Problem: Restate the whole listing word for word. Pictures are left out.
— begin Data provided —
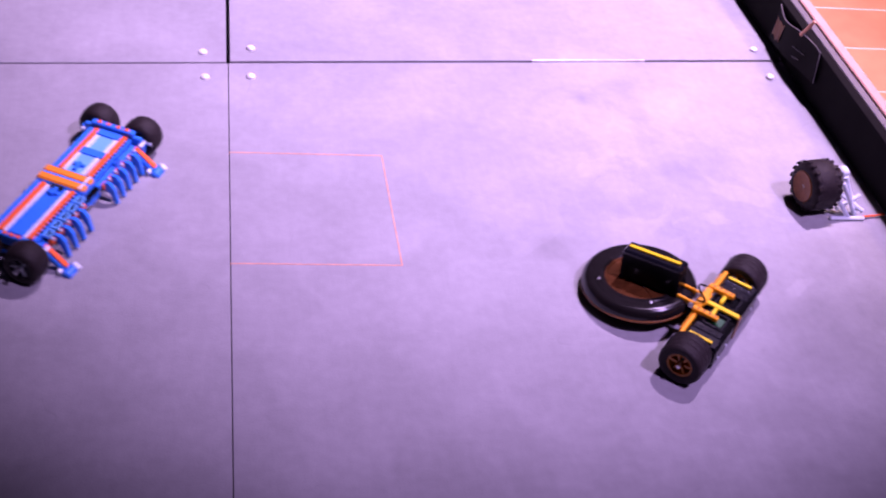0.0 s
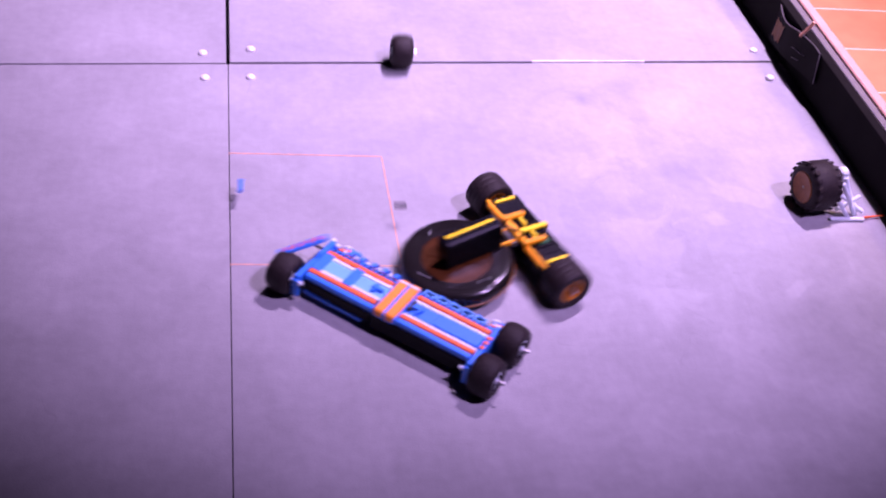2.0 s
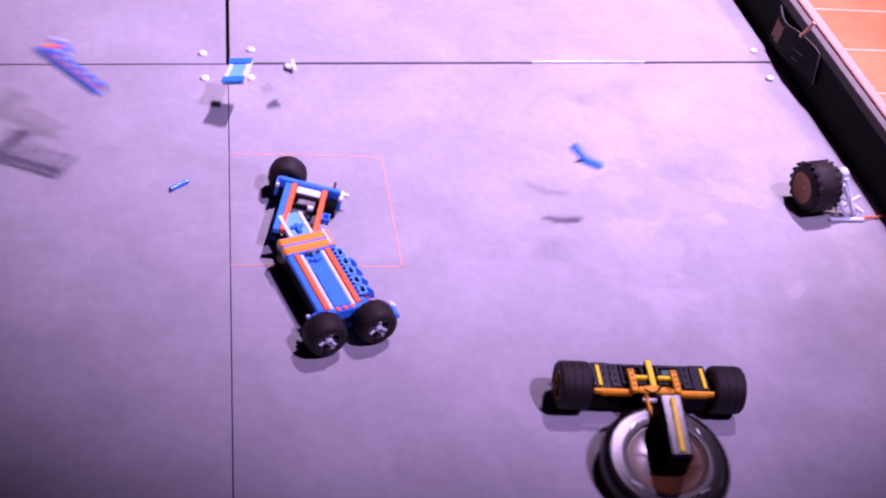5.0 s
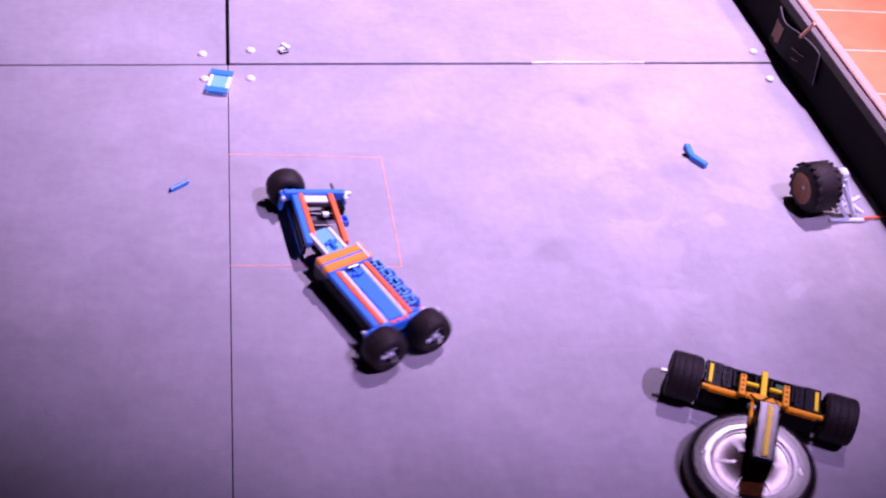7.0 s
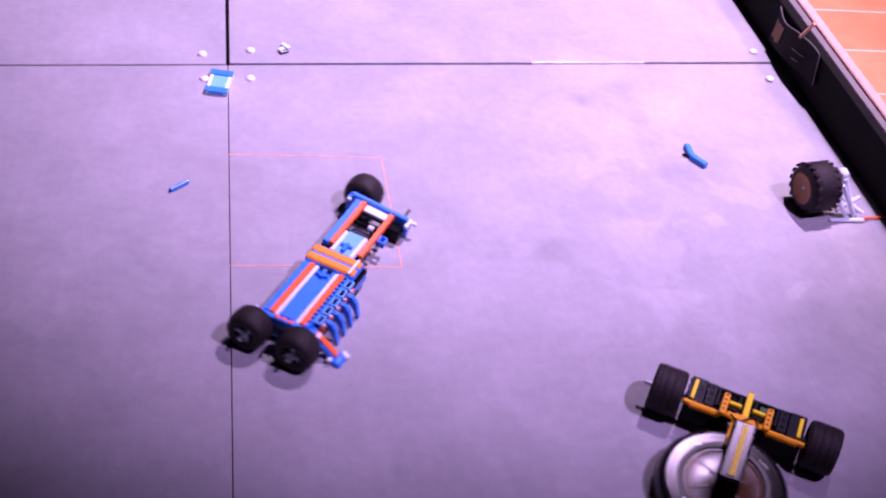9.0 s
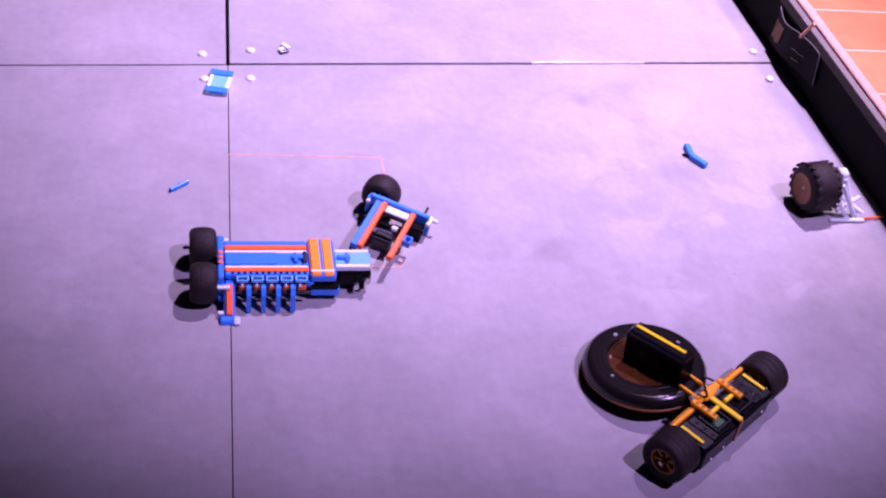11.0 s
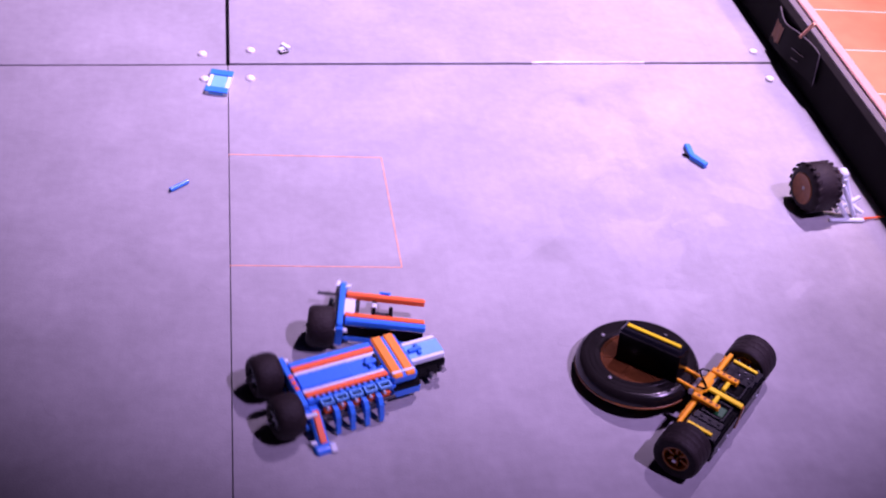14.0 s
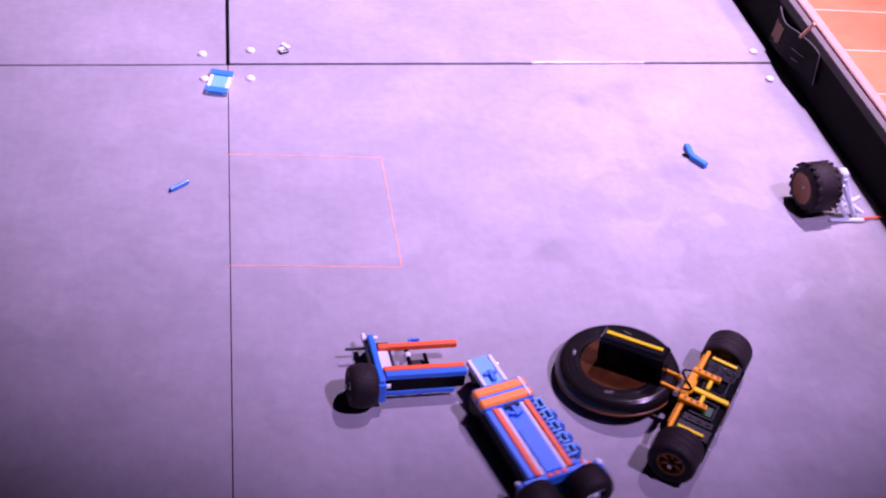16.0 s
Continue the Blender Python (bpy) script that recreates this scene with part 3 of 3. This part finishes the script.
TOP = ((0.122, 0.086), (0.108, 0.08), (0.095, 0.076), (0.08, 0.0755), (0.062, 0.079), (0.04, 0.0855), (0.016, 0.09), (-0.008, 0.0925), (-0.03, 0.0935), (-0.048, 0.092))
sheet, columns = B(), []
for k, (y, z) in enumerate(TOP):
    foot, low_z = 0.116 - 0.182 * k / (len(TOP) - 1), 0.016 + 0.022 * k / (len(TOP) - 1)
    line = []
    for q in range(5):
        f = q / 4
        yy, zz = y + (foot - y) * f, z + (low_z - z) * f
        x = sheet_lean(yy, zz)
        line.append((sheet.verts.new((x, yy, zz)), sheet.verts.new((x + 0.002, yy, zz))))
    columns.append(line)
for a, b in zip(columns, columns[1:]):
    for q in range(4):
        for side in (0, 1):
            sheet.faces.new((a[q][side], b[q][side], b[q + 1][side], a[q + 1][side]))
    for q in (0, 4):
        sheet.faces.new((a[q][0], b[q][0], b[q][1], a[q][1]))
for line in (columns[0], columns[-1]):
    for a, b in zip(line, line[1:]):
        sheet.faces.new((a[0], a[1], b[1], b[0]))
part("sheet", sheet, SHEET, flap, smooth=True)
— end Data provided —
Answer to this problem:
0.0 s
2.0 s
5.0 s
7.0 s
9.0 s
11.0 s
14.0 s
16.0 s
Continue the Blender Python (bpy) script that recreates this scene with part 3 of 3. This part finishes the script.
TOP = ((0.122, 0.086), (0.108, 0.08), (0.095, 0.076), (0.08, 0.0755), (0.062, 0.079), (0.04, 0.0855), (0.016, 0.09), (-0.008, 0.0925), (-0.03, 0.0935), (-0.048, 0.092))
sheet, columns = B(), []
for k, (y, z) in enumerate(TOP):
    foot, low_z = 0.116 - 0.182 * k / (len(TOP) - 1), 0.016 + 0.022 * k / (len(TOP) - 1)
    line = []
    for q in range(5):
        f = q / 4
        yy, zz = y + (foot - y) * f, z + (low_z - z) * f
        x = sheet_lean(yy, zz)
        line.append((sheet.verts.new((x, yy, zz)), sheet.verts.new((x + 0.002, yy, zz))))
    columns.append(line)
for a, b in zip(columns, columns[1:]):
    for q in range(4):
        for side in (0, 1):
            sheet.faces.new((a[q][side], b[q][side], b[q + 1][side], a[q + 1][side]))
    for q in (0, 4):
        sheet.faces.new((a[q][0], b[q][0], b[q][1], a[q][1]))
for line in (columns[0], columns[-1]):
    for a, b in zip(line, line[1:]):
        sheet.faces.new((a[0], a[1], b[1], b[0]))
part("sheet", sheet, SHEET, flap, smooth=True)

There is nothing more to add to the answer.